Pictures stay out of the copy; set down each line of the listing below exactly.

[Begin]

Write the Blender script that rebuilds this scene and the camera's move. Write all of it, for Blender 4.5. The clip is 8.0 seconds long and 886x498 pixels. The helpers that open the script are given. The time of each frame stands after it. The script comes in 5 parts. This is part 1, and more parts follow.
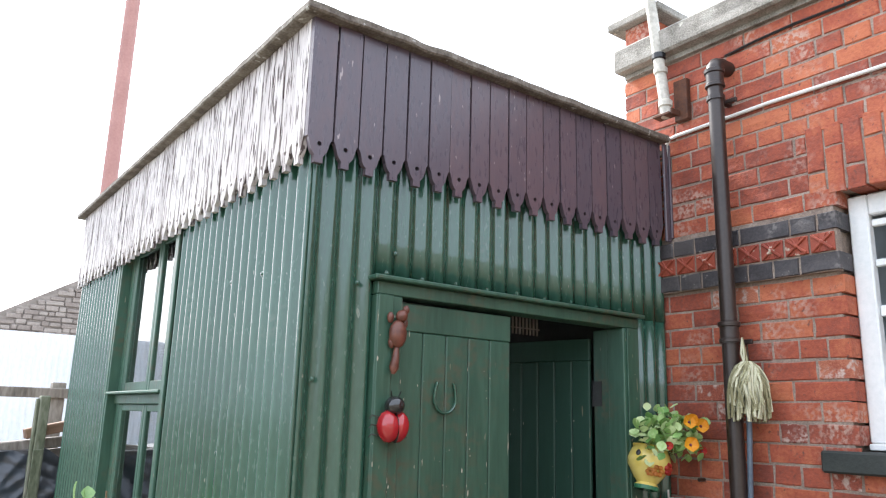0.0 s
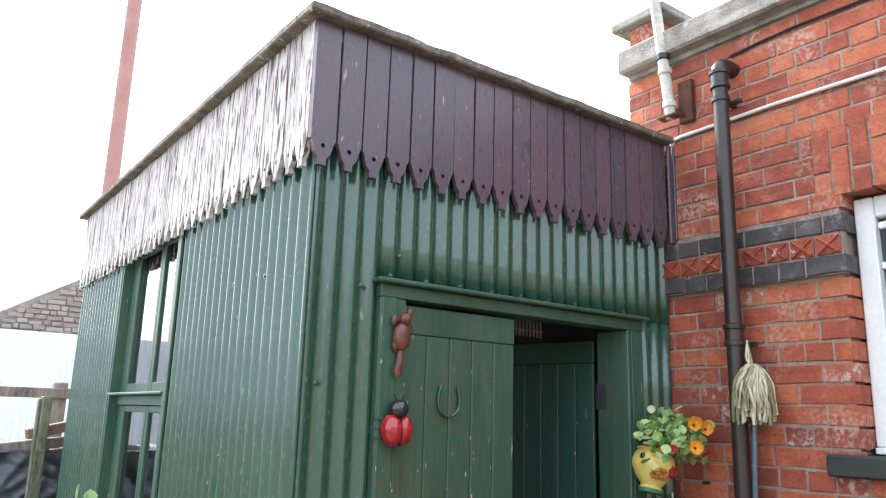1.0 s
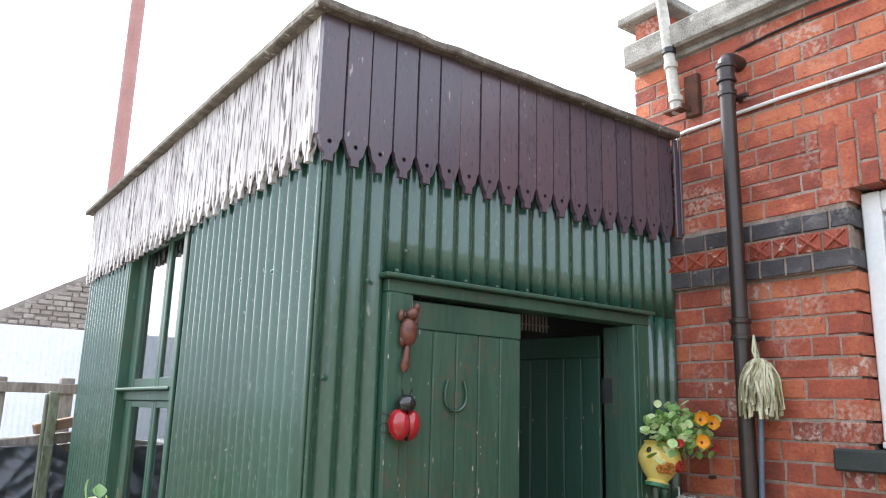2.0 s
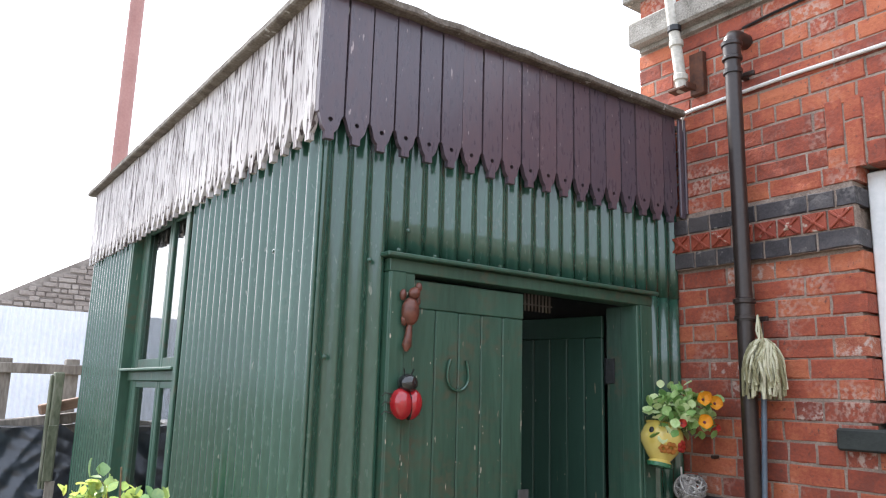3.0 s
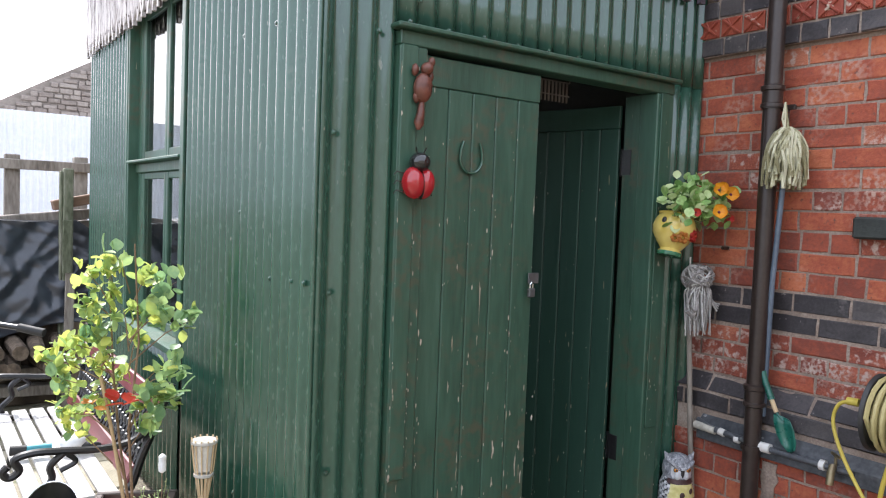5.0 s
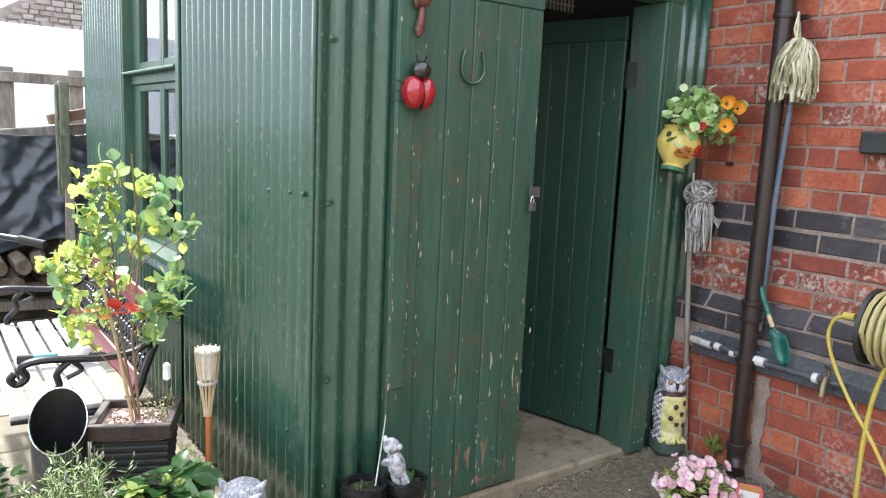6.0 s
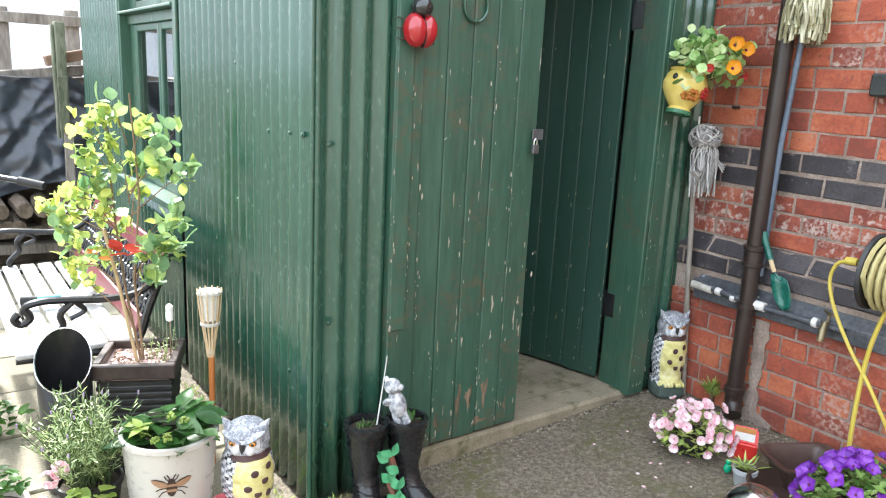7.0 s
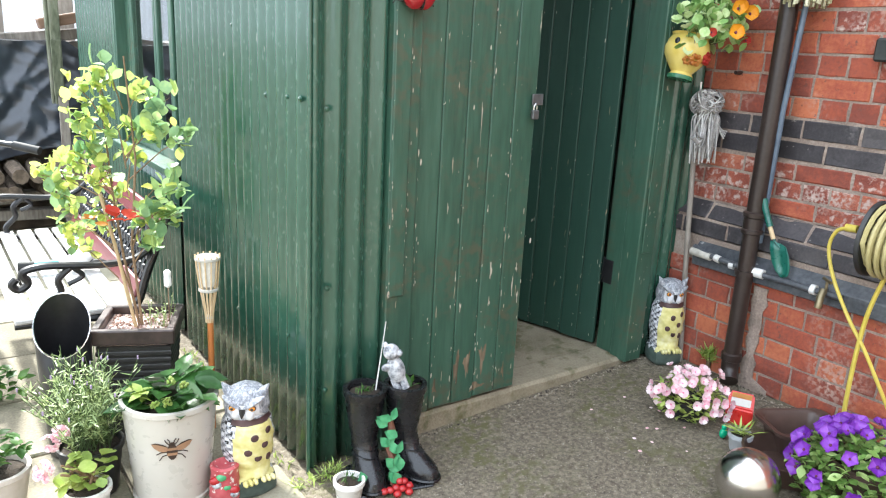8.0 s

[End]

- FINISHED EXERCISE -
Write the Blender script that rebuilds this scene and the camera's move. Write all of it, for Blender 4.5. The clip is 8.0 seconds long and 886x498 pixels. The helpers that open the script are given. The time of each frame stands after it. The script comes in 5 parts. This is part 1, and more parts follow.
0.0 s
1.0 s
2.0 s
3.0 s
5.0 s
6.0 s
7.0 s
8.0 s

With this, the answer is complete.